Necesitamos saber, también, lo que no hemos sido, para poder seguir siendo; para hacer cambiar el rumbo de unos acontecimientos que nos abocan al fracaso, a la derrota sin haber competido; para hacernos merecedores del aplauso por el mérito, por el esfuerzo, por el valor, por la entrega, y por lo que nos une. Acreedores del éxito colectivo basado en la victoria de cada individuo. Necesitamos saber qué no hicimos, en qué fracasamos, para poder cambiar, para poder ganar. Pero sobre todo debemos aprovechar cuanto aprendimos, de la victoria y de la derrota, debemos atesorar cuanto avanzamos desde las posiciones pretéritas, y construir juntos un proyecto mejorado. Un proyecto común que haga cierto lo que somos, lo que deseamos y lo que podemos. Y llegado el tiempo de volver a actuar, hay que hacerlo con decisión, mirando de frente y nunca para otro lado, sin hacernos trampas a nosotros mismos jugando al solitario. Con esta perspectiva, a mi juicio, se emprende una nueva etapa en el ámbito de la lucha contra el dopaje en el deporte; que no creo deba ser diferente al modo en que se afronte cualquier manifestación de engaño, fraude o corrupción, en todos los ámbitos de la sociedad: sin mirar hacia otro lado. No importa si el fraude es económico, político, fiscal, social o deportivo, individual o colectivo; no son más que las caras de un prisma poliédrico que reflejan la realidad social que todos hemos ayudado a construir. Por acción o por omisión.

Lamentarnos por lo que pudo haber sido y no fue sólo conduce a la melancolía, y con ello a la pasividad, al entreguismo y quizás a la complacencia, terminando en la justificación fácil de que todos lo hacían, que no era nada diferente a lo que nos rodeaba. Mal de muchos, consuelo de tontos. Alcemos la vista más allá de nuestros cortos y limitados horizontes; afrontemos en un mundo globalizado una competición abierta, justa, limpia y con las mismas reglas para todos.
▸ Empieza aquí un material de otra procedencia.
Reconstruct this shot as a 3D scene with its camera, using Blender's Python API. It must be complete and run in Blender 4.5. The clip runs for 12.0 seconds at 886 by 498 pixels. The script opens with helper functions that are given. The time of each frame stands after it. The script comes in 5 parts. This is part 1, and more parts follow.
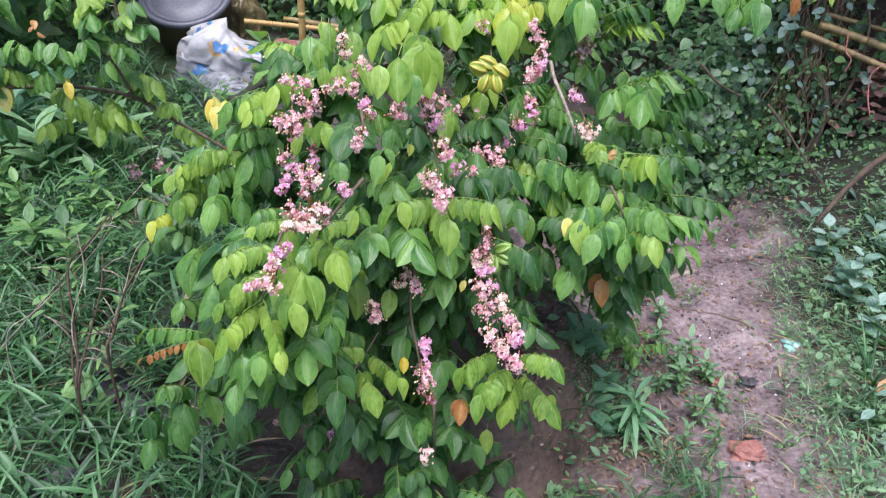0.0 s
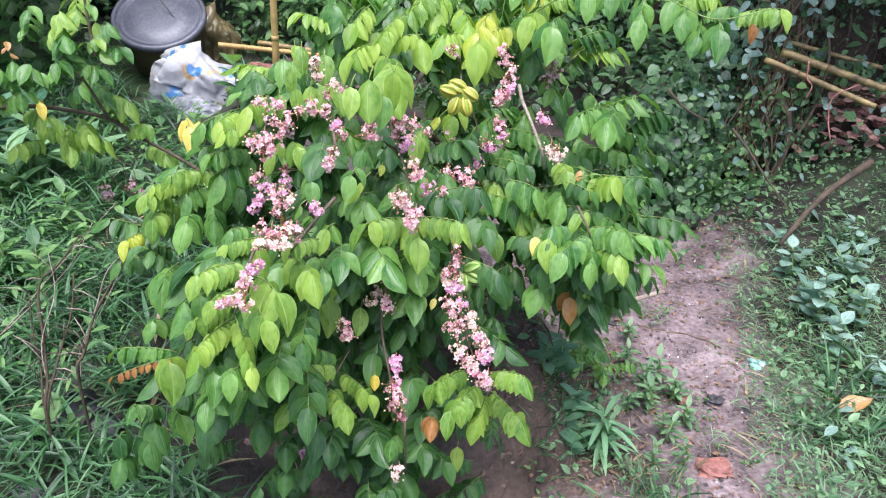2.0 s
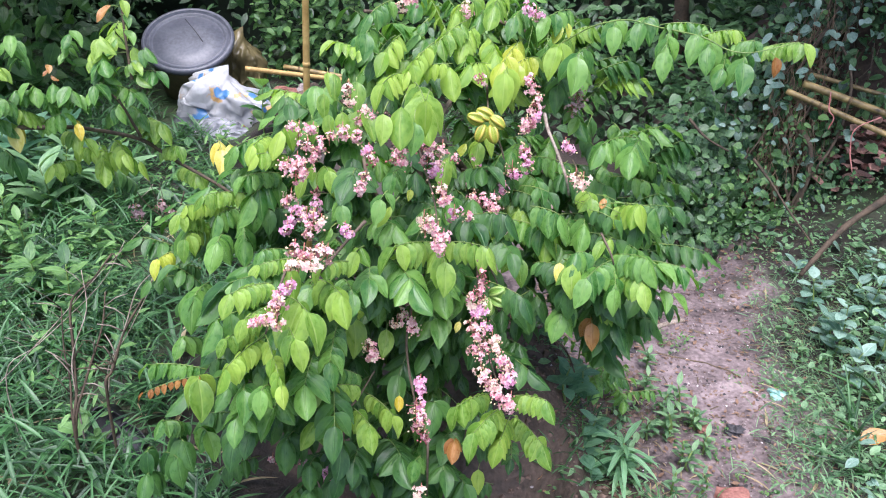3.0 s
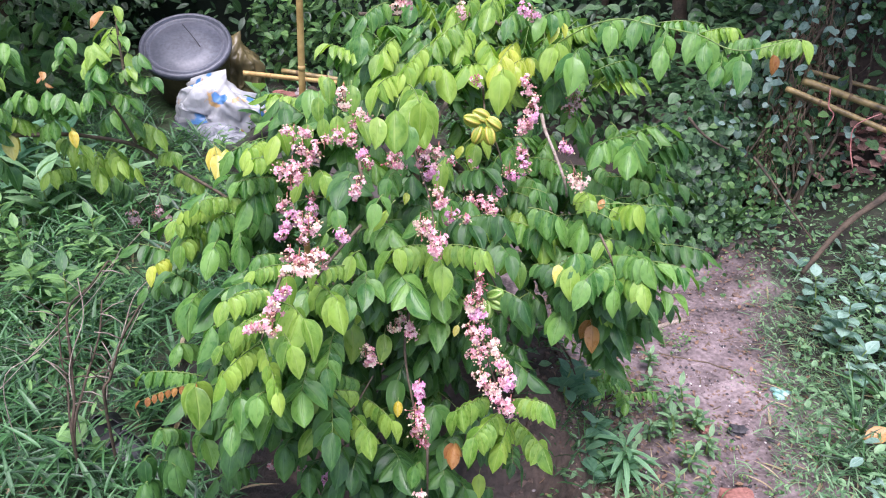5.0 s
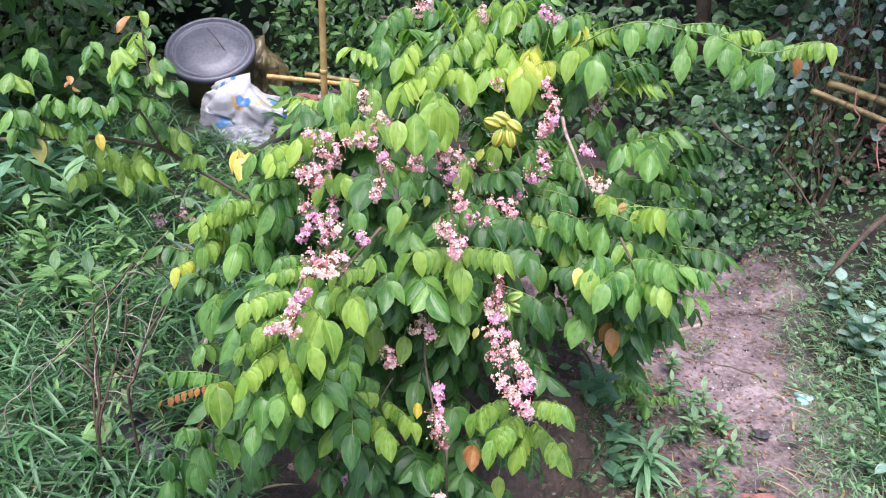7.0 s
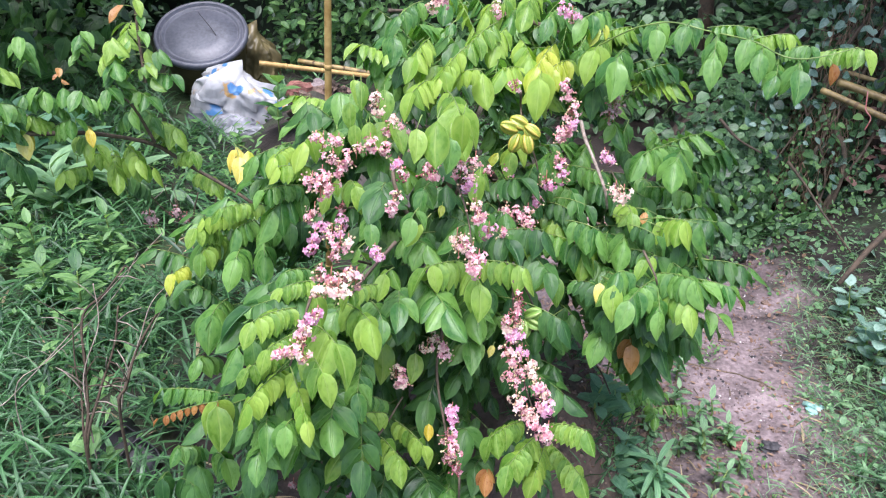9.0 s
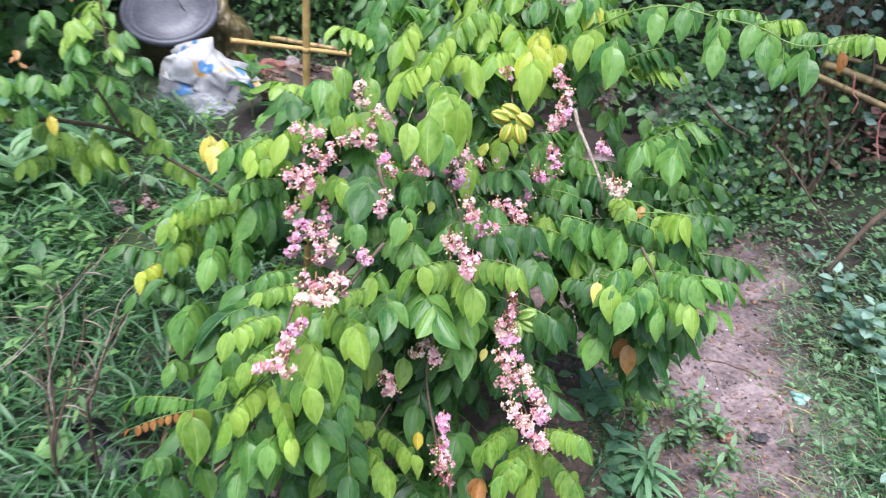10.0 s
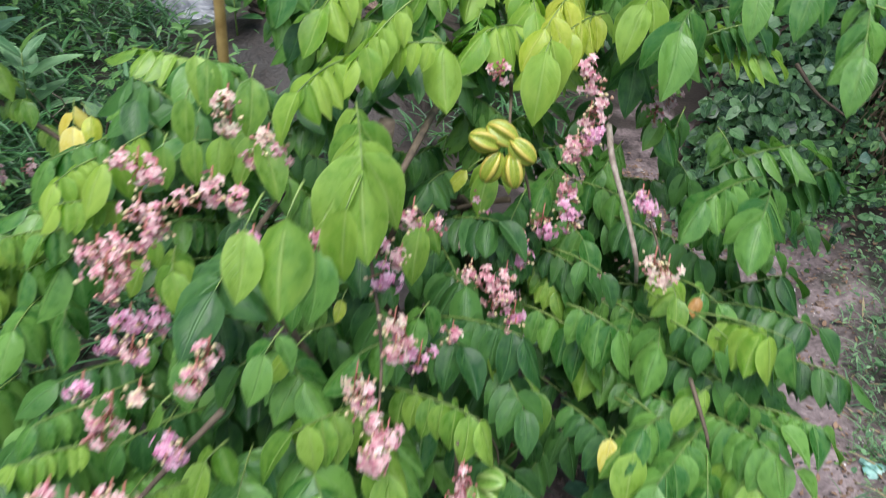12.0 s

Entonces sí, seremos los mejores.

Retomemos la pasión por las ideas, por los valores que nos identifican como pueblo y como individuos. Dejemos que el espacio entre la ética y la ley sea cada vez más amplio, para que no tengamos que movernos, siempre, al límite de lo posible, al límite de lo permitido, al límite de lo interpretable. De lo contrario, nosotros mismos volveremos a ser nuestros únicos obstáculos y referentes; de nuevo esa falta de perspectiva nos hará perder el objetivo, confundir la meta. Y entonces, como Aníbal, añoraremos los días en que Hispania le dio cuanto tenía, lo mejor de sí misma, y que él, en lo que creyó el mejor atajo, abandonó y dejó morir; en la suerte de una batalla que ni siquiera, al final, sintió como propia.

Ana Muñoz Merino, directora de la Agencia Estatal Antidopaje.